Faktor - Faktor yang Menyebabkan Culture shock Pada Mahasiswa Rantau
Culture shock dipengaruhi oleh dua faktor, yaitu faktor internal dan eksternal. Faktor internal bersal dari diri sendiri, yaitu perasaan kerinduan pada rumah, perasaan gelisah, rasa kehilangan, cemas, dan ketidak berdayaan ketika dihadapkan oleh sesuatu yang baru (Mahennaro, 2022b). Karakteristik fisik juga mempengaruhi faktor internal, seperti penampilan, umur, kesehatan, dan kemampuan sosialisasi, umumnya perempuan yang memiliki cara adaptasi cenderung lebih lama dari pada laki-laki.

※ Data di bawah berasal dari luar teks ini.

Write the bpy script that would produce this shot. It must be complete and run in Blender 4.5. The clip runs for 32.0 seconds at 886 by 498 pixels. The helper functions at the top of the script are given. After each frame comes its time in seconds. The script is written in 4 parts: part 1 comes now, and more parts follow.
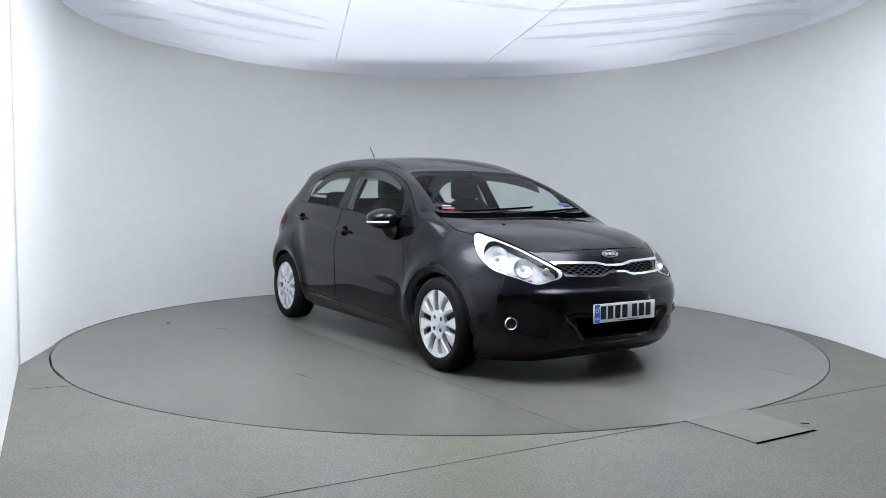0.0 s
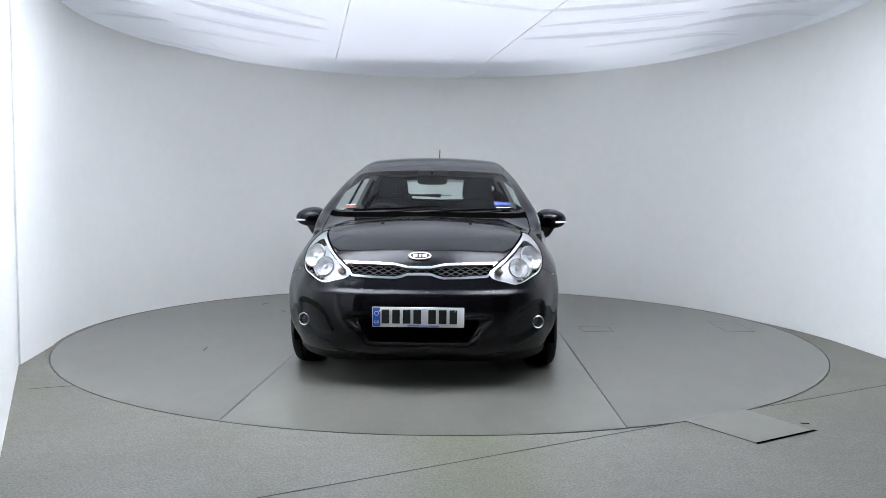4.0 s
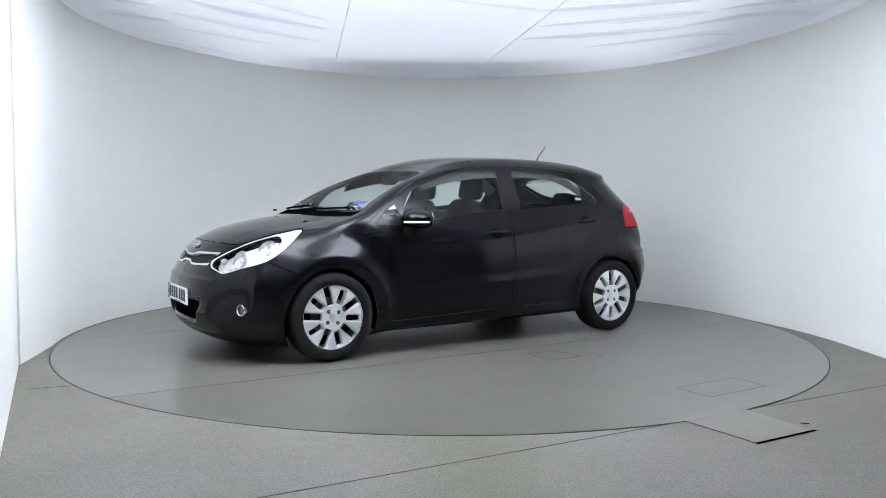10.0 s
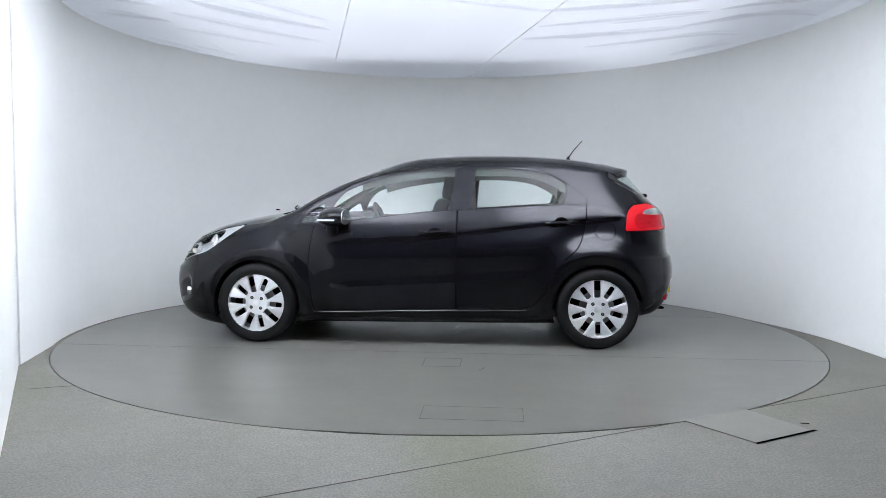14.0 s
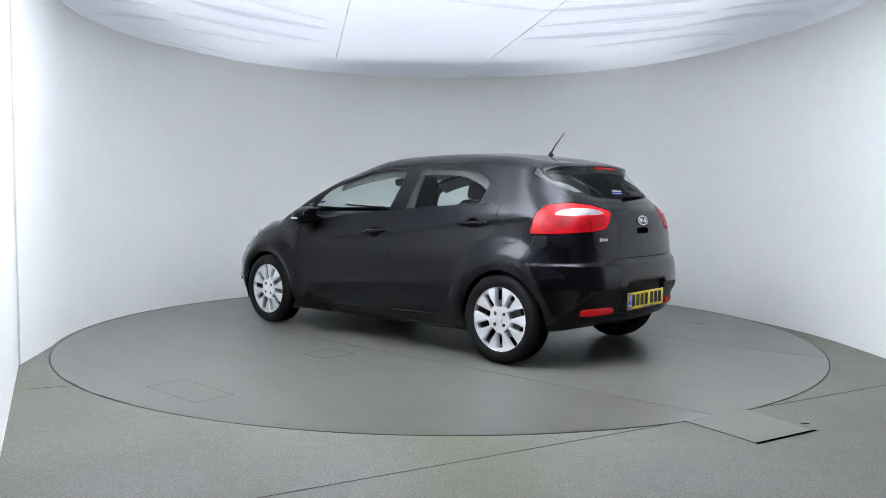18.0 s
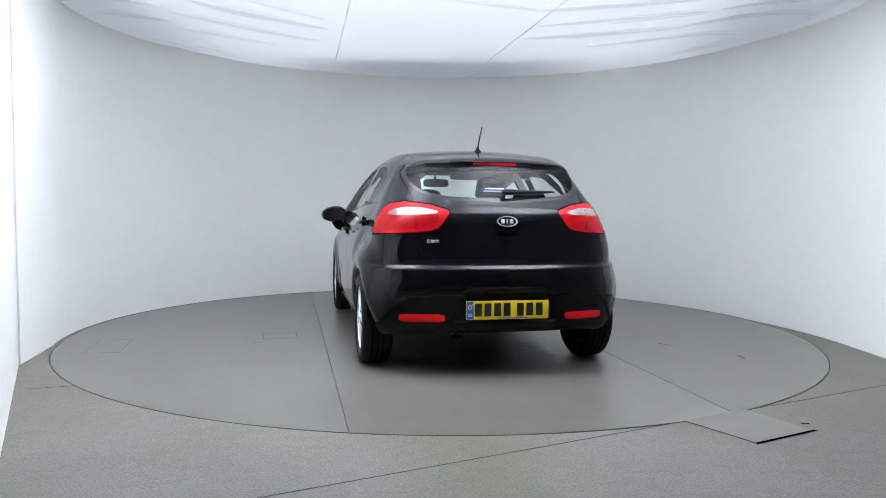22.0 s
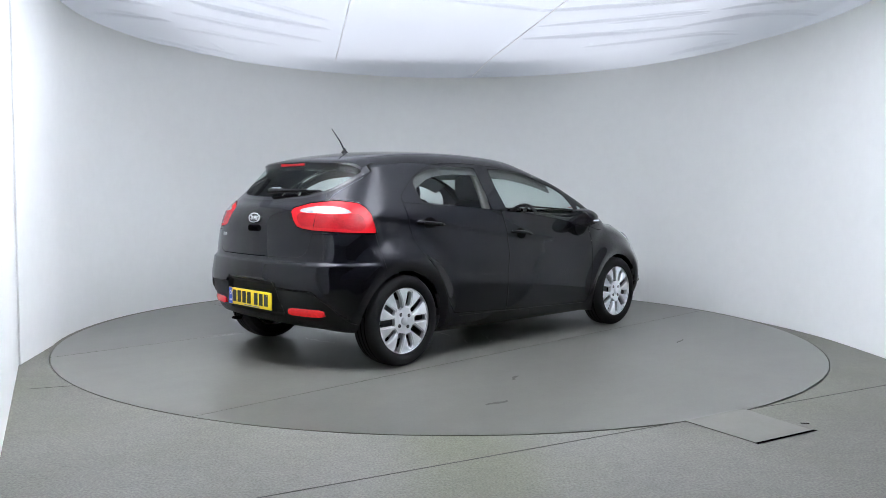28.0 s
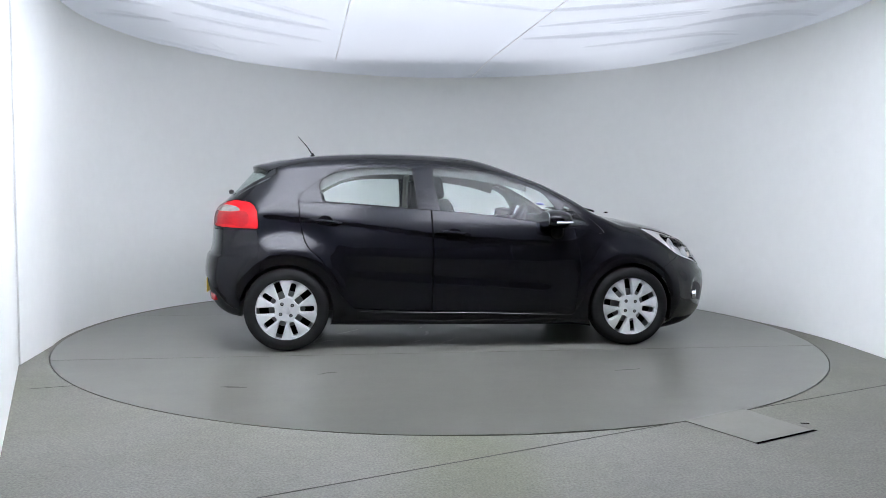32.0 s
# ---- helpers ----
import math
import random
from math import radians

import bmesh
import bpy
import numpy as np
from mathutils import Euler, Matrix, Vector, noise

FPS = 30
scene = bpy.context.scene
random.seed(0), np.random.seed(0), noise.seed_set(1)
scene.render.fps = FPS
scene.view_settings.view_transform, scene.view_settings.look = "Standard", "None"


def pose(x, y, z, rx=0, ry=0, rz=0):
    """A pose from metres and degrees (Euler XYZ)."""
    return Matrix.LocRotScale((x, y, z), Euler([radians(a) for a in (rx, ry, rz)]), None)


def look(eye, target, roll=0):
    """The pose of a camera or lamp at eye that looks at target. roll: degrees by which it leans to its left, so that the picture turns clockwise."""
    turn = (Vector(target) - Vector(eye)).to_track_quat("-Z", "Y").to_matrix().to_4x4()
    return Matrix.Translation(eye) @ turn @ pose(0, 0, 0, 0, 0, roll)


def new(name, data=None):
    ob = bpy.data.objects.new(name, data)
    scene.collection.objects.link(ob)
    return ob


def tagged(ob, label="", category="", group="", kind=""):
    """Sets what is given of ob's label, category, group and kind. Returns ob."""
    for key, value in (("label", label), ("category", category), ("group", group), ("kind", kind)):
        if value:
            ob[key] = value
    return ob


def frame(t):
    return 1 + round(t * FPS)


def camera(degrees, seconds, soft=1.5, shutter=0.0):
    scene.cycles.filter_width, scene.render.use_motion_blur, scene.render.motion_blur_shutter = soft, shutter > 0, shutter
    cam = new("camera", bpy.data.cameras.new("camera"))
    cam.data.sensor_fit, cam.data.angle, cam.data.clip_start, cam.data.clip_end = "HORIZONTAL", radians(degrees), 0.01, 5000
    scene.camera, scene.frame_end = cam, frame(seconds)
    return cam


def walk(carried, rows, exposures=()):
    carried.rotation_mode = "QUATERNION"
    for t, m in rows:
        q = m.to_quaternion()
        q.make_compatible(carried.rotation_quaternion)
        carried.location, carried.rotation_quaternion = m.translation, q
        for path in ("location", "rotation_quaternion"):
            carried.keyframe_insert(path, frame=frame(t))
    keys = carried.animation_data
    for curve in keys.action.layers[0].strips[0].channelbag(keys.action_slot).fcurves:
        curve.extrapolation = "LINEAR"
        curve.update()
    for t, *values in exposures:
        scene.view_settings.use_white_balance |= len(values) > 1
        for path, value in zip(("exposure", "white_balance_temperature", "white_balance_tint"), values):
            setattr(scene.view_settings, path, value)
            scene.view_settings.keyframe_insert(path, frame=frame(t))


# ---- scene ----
# ---- camera ----
cam = camera(60.17, 32.0, 0.8)
EYE = (0.0, -6.472, 1.085)
CAM = Matrix.Translation(EYE) @ pose(0, 0, 0, 90 - 3.543, 0, -0.211) @ pose(0, 0, 0, 0, 0, 0.496)
walk(cam, [(0.0, CAM), (32.0, CAM)])

# the turntable's angle: start slow, then steady
TURN = [(0, 303.03), (.5, 300.32), (1, 296.25), (1.5, 291.58), (2, 286.84), (3, 277.49), (4, 268.09), (6, 249.35), (8, 230.75), (10, 212.33), (12, 193.99), (14, 175.62),
        (16, 157.11), (18, 138.50), (20, 119.94), (22, 101.38), (24, 82.76), (26, 64.10), (28, 45.41), (30, 26.70), (32, 8.01)]
OFF = (.056, -.050)

# ---- light ----
world = bpy.data.worlds.new("world")
scene.world = world
world.use_nodes = True
world.node_tree.nodes["Background"].inputs[0].default_value = (.8, .86, 1, 1)
world.node_tree.nodes["Background"].inputs[1].default_value = .15
scene.view_settings.exposure = 0.0


def area_lamp(name, eye, target, w, h, power, colour):
    d = bpy.data.lights.new(name, "AREA")
    d.shape, d.size, d.size_y, d.energy, d.color = "RECTANGLE", w, h, power, colour
    ob = new(name, d)
    ob.matrix_world = look(eye, target)
    return ob


# lamps above the cloth ceiling
for lx, watts in ((-1.15, 186), (1.15, 170)):
    area_lamp("softbox_lamp", (lx, -2.1, 2.90), (lx, -2.1, 0), 1.5, 1.4, watts, (.925, .935, 1))
area_lamp("ceiling_lamp", (0, .75, 3.04), (0, .75, 0), 5.0, 3.2, 55, (.925, .935, 1))


# ---- materials ----
def mat(name, colour, rough=.5, metal=0.0, vary=0.0, scale=8.0, bump=0.0, bump_scale=60.0, coat=0.0, spec=.5, coat_rough=.03, speck=0.0, edge=None):
    m = bpy.data.materials.new(name)
    m.use_nodes = True
    nt = m.node_tree
    b = nt.nodes["Principled BSDF"]
    b.inputs["Base Color"].default_value = (*colour, 1)
    b.inputs["Roughness"].default_value = rough
    b.inputs["Metallic"].default_value = metal
    b.inputs["Specular IOR Level"].default_value = spec
    b.inputs["Coat Weight"].default_value = coat
    b.inputs["Coat Roughness"].default_value = coat_rough
    if edge is not None:
        b.inputs["Specular Tint"].default_value = (*edge, 1)
    co = nt.nodes.new("ShaderNodeTexCoord")
    if vary:
        n1, n2 = nt.nodes.new("ShaderNodeTexNoise"), nt.nodes.new("ShaderNodeTexNoise")
        n1.inputs["Scale"].default_value, n2.inputs["Scale"].default_value = scale, scale * 9
        n1.inputs["Detail"].default_value = n2.inputs["Detail"].default_value = 4
        add = nt.nodes.new("ShaderNodeMath")
        add.operation = "ADD"
        ramp = nt.nodes.new("ShaderNodeMapRange")
        ramp.inputs["From Min"].default_value, ramp.inputs["From Max"].default_value = .6, 1.4
        ramp.inputs["To Min"].default_value, ramp.inputs["To Max"].default_value = 1 - vary, 1 + vary
        mul = nt.nodes.new("ShaderNodeVectorMath")
        mul.operation = "SCALE"
        mul.inputs[0].default_value = colour
        for n in (n1, n2):
            nt.links.new(co.outputs["Object"], n.inputs["Vector"])
        nt.links.new(n1.outputs[0], add.inputs[0])
        nt.links.new(n2.outputs[0], add.inputs[1])
        nt.links.new(add.outputs[0], ramp.inputs["Value"])
        out = ramp.outputs[0]
        if speck:
            n3, r3, m3 = nt.nodes.new("ShaderNodeTexNoise"), nt.nodes.new("ShaderNodeMapRange"), nt.nodes.new("ShaderNodeMath")
            n3.inputs["Scale"].default_value, n3.inputs["Detail"].default_value = 95.0, 3.0
            nt.links.new(co.outputs["Object"], n3.inputs["Vector"])
            r3.inputs["From Min"].default_value, r3.inputs["From Max"].default_value = .35, .65
            r3.inputs["To Min"].default_value, r3.inputs["To Max"].default_value = 1 - speck, 1 + speck
            m3.operation = "MULTIPLY"
            nt.links.new(n3.outputs[0], r3.inputs["Value"])
            nt.links.new(out, m3.inputs[0])
            nt.links.new(r3.outputs[0], m3.inputs[1])
            out = m3.outputs[0]
        nt.links.new(out, mul.inputs["Scale"])
        nt.links.new(mul.outputs[0], b.inputs["Base Color"])
    if bump:
        n = nt.nodes.new("ShaderNodeTexNoise")
        n.inputs["Scale"].default_value, n.inputs["Detail"].default_value = bump_scale, 3
        bp = nt.nodes.new("ShaderNodeBump")
        bp.inputs["Strength"].default_value, bp.inputs["Distance"].default_value = bump, .004
        nt.links.new(co.outputs["Object"], n.inputs["Vector"])
        nt.links.new(n.outputs[0], bp.inputs["Height"])
        nt.links.new(bp.outputs[0], b.inputs["Normal"])
    return m


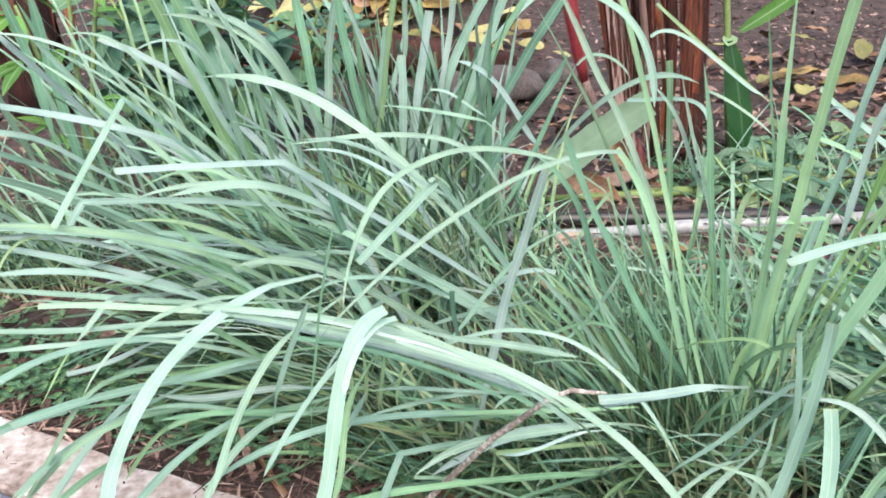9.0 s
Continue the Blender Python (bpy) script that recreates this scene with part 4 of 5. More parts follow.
blade(row_front, (-0.158, 1.18, 0.314), (-0.176, 1.161, 0.344), (-0.195, 1.14, 0.373), (-0.209, 1.12, 0.405), 0.0072, cut=0.6, turn=(13, -4), face=(0.35, -0.49, 0.80), mat=GRASS_LIME)
blade(row_front, (-0.17, 1.18, 0.261), (-0.205, 1.155, 0.283), (-0.239, 1.129, 0.305), (-0.273, 1.1, 0.325), 0.0058, cut=0.6, turn=(3, -9), face=(0.40, -0.51, 0.76), mat=GRASS_LIME)
blade(row_front, (-0.093, 1.15, 0.285), (-0.152, 1.128, 0.304), (-0.222, 1.103, 0.286), (-0.275, 1.08, 0.322), 0.0086, cut=0.7, turn=(-2, -7), face=(0.40, -0.50, 0.77), mat=GRASS_GREY)
blade(row_front, (-0.15, 1.15, 0.329), (-0.191, 1.129, 0.356), (-0.229, 1.106, 0.386), (-0.275, 1.08, 0.399), 0.0064, cut=0.7, turn=(-6, -1), face=(-0.01, -0.56, 0.83), mat=GRASS_PALE)
blade(row_front, (-0.134, 1.18, 0.322), (-0.178, 1.155, 0.326), (-0.223, 1.128, 0.324), (-0.265, 1.1, 0.334), 0.0080, cut=0.7, turn=(-2, -7), face=(0.28, -0.50, 0.82), mat=GRASS_GREEN)
blade(row_front, (-0.156, 1.12, 0.263), (-0.197, 1.099, 0.283), (-0.238, 1.076, 0.32), (-0.283, 1.05, 0.314), 0.0059, cut=0.7, turn=(-14, 1), face=(0.07, -0.48, 0.87), mat=GRASS_LIGHT)
blade(row_front, (-0.134, 1.12, 0.261), (-0.175, 1.1, 0.281), (-0.232, 1.075, 0.302), (-0.271, 1.05, 0.272), 0.0078, cut=0.7, turn=(8, -9), face=(0.07, -0.58, 0.81), mat=GRASS_GREEN)
blade(row_front, (-0.297, 1.1, 0.288), (-0.34, 1.054, 0.278), (-0.389, 1.006, 0.284), (-0.407, 0.95, 0.25), 0.0099, cut=0.8, turn=(14, -7), face=(0.33, -0.48, 0.82), mat=GRASS_LIGHT)
blade(row_front, (-0.417, 1.15, 0.247), (-0.436, 1.106, 0.277), (-0.454, 1.054, 0.293), (-0.459, 1.0, 0.302), 0.0097, cut=0.8, turn=(4, 4), face=(0.45, -0.51, 0.73), mat=GRASS_GREEN)
blade(row_mid, (0.102, 1.12, 0.385), (0.153, 1.101, 0.39), (0.206, 1.081, 0.396), (0.256, 1.06, 0.396), 0.0097, cut=0.8, turn=(7, -7), face=(-0.04, -0.61, 0.79), mat=GRASS_PALE)
blade(row_low, (0.349, 1.2, 0.224), (0.258, 1.181, 0.229), (0.171, 1.161, 0.242), (0.081, 1.14, 0.253), 0.0069, cut=0.8, turn=(-6, 1), face=(-0.08, -0.56, 0.82), mat=GRASS_LIME)
blade(row_low, (0.358, 1.2, 0.137), (0.306, 1.174, 0.147), (0.259, 1.149, 0.169), (0.209, 1.12, 0.186), 0.0049, cut=0.7, turn=(7, 3), face=(-0.32, -0.52, 0.79), mat=GRASS_DARK)
blade(row_low, (0.366, 1.2, 0.127), (0.286, 1.166, 0.114), (0.211, 1.137, 0.161), (0.133, 1.1, 0.166), 0.0057, cut=0.7, turn=(-1, 15), face=(0.11, -0.50, 0.86), mat=GRASS_PALE)
blade(row_low, (0.37, 1.2, 0.121), (0.297, 1.168, 0.122), (0.225, 1.135, 0.118), (0.154, 1.1, 0.125), 0.0058, cut=0.7, turn=(-14, 10), face=(-0.12, -0.49, 0.86), mat=GRASS_DARK)
blade(row_low, (0.24, 1.15, 0.265), (0.215, 1.134, 0.289), (0.188, 1.125, 0.318), (0.159, 1.1, 0.29), 0.0052, cut=0.9, turn=(6, 5), face=(-0.06, -0.50, 0.86), mat=GRASS_LIGHT)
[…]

 Sedangkan faktor eksternal berasal dari lingkungan. Perbedaan budaya setempat dari budaya asal daerah, adat istiadat yang berbeda, bahasa dan lain-lain yang ada sangkut pautnya dengan lingkungan keberadaanya, culture shock terjadi lebih cepat jika budaya, norma sosial, bahasa, dan sikap dari Masyarakat setempat sangat amat berbeda dengan keadaan lingkungan asal(Likandi & Sugiyartati, 2023).
Tahapan Culture Shock
Menurut Riadi (2021) ada empat tahapan culture shock yaitu fase honeymoon atau masa dimana individu merasa sangat senang ketika baru datang di lingkungan barunya, fase frustasion atau masa dimana individu mulai merasa ekspetasinya tidak sesuai dengan realita, fase readjustment atau masa adaptasi, fase resolution atau masa proses adaptasi mulai berlaku dan pada masa ini individu mulai menerima tentang realita yang terjadi.